Au Niger, les offices d’Etat ne contrôlent pas plus de 20% de la production céréalière en proposant des prix jusqu’à 50% inférieurs à ceux proposés par les commerçants privés. C’est pourquoi, si les échanges existent, aussi bien en ce qui concerne les denrées alimentaires que les produits manufacturés, il n’est pas toujours facile d’en évaluer l’importance ainsi que leur incidence sur l’économie nationale.
Ce qu’on peut dire ici, c’est que le secteur informel a favorisé l’émergence d’une intégration des marchés entre les deux pays. Cette intégration revêt deux caractéristiques fondamentales :
les économies d’échelle dont bénéficient les entreprises concurrentes du Nigéria du fait de la dimension du marché (avantage démographique). Les cas les plus évidents sont la société nigérienne de cimenterie malbaza qui a connu, quelques années après sa mise en place, un déclin aussi prévisible que l’essor de sokoto Ciment, sa concurrente nigériane, sise à une centaine de kilomètres.
le coût de l’énergie ; l’énergie à base de pétrole constitue un des principaux inputs dans la plupart des industries manufacturières. Or, les prix du pétrole et de ses dérivés n’ont aucune commune mesure entre les deux pays.

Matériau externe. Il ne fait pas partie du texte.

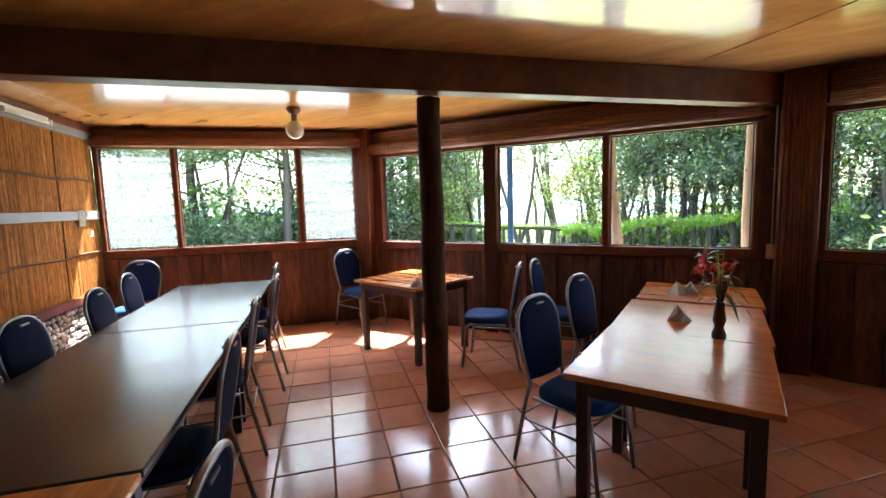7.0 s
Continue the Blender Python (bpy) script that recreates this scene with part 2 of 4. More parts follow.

le problème monétaire : le gros du commerce entre les deux partenaires n’empruntant pas les circuits ’modernes’, notamment celui de la cedeao18, l’inconvertibilité de la naira face au problème de règlement des échanges est l’un des principaux accélérateurs des marchés parallèles et de la spéculation sur cette monnaie.
Malgré la méconnaissance statistique et comptable du commerce informel, on peut en répertorier un certain nombre d’effets (Djibo, 1989 : 202) :
Pour le Niger :
pertes de recettes fiscales du fait de la fraude ;
déflation importée grâce au taux de change naira/Fcfa et à la structure interne des prix ;
manque de compétitivité de certains produits nigériens sur les marchés du Nigéria ;
blocage de l’industrialisation : cimenterie malbaza, usines d’allumettes de Maradi, etc.
Pour le Nigéria :
possibilités de débouchés au Niger des industries locales, donc gain réel de compétitivité ;
fuite de devises car les produits importés en devises par le Nigéria sont achetés par des opérateurs informels du Niger avec des nairas ;
forte spéculation sur la naira.
Ainsi au niveau national, le principal avantage que tire le Niger (mais aussi les autres pays limitrophes du Nigeria) est d’ordre monétaire et lié à cette forte spéculation. Selon l’évolution du cours de la naira sur le marché parallèle, certains produits alimentaires fortement soutenus par le gouvernement fédéral comme le sucre, la farine de blé et le lait, reviennent moins chers dans les centres urbains des pays périphériques au Nigéria. Le Niger a ainsi économisé en 1986, 10 milliards de francs cfa, soit 11% du budget de l’Etat, en s’approvisionnant en vivres et en produits manufacturés au Nigeria. De plus le commerce frontalier est source de recettes pour l’Etat (près de 25 milliards de francs cfa de taxes douanières en 1987), parfois même lorsqu’il repose sur la fraude (Grégoire, 1992) - entre autres, par le biais des taxes prélevées lorsqu’ils sont mis en vente. Il est enfin à l’origine de l’essor de villes telles que Konni et Maradi, car au niveau régional les zones frontalières semblent être parvenues à une certaine intégration économique articulée autour des échanges de proximité.
Communauté Economique des Etats de l’Afrique de l’Ouest regroupant 16 pays : Bénin, Burkina Faso, Cap Vert, Côte d’Ivoire, Gambie, Ghana, Guinée, Guinée Bissau, Liberia, Mali, Mauritanie, Niger, Nigéria, Sénégal, Sierra Leone, Togo.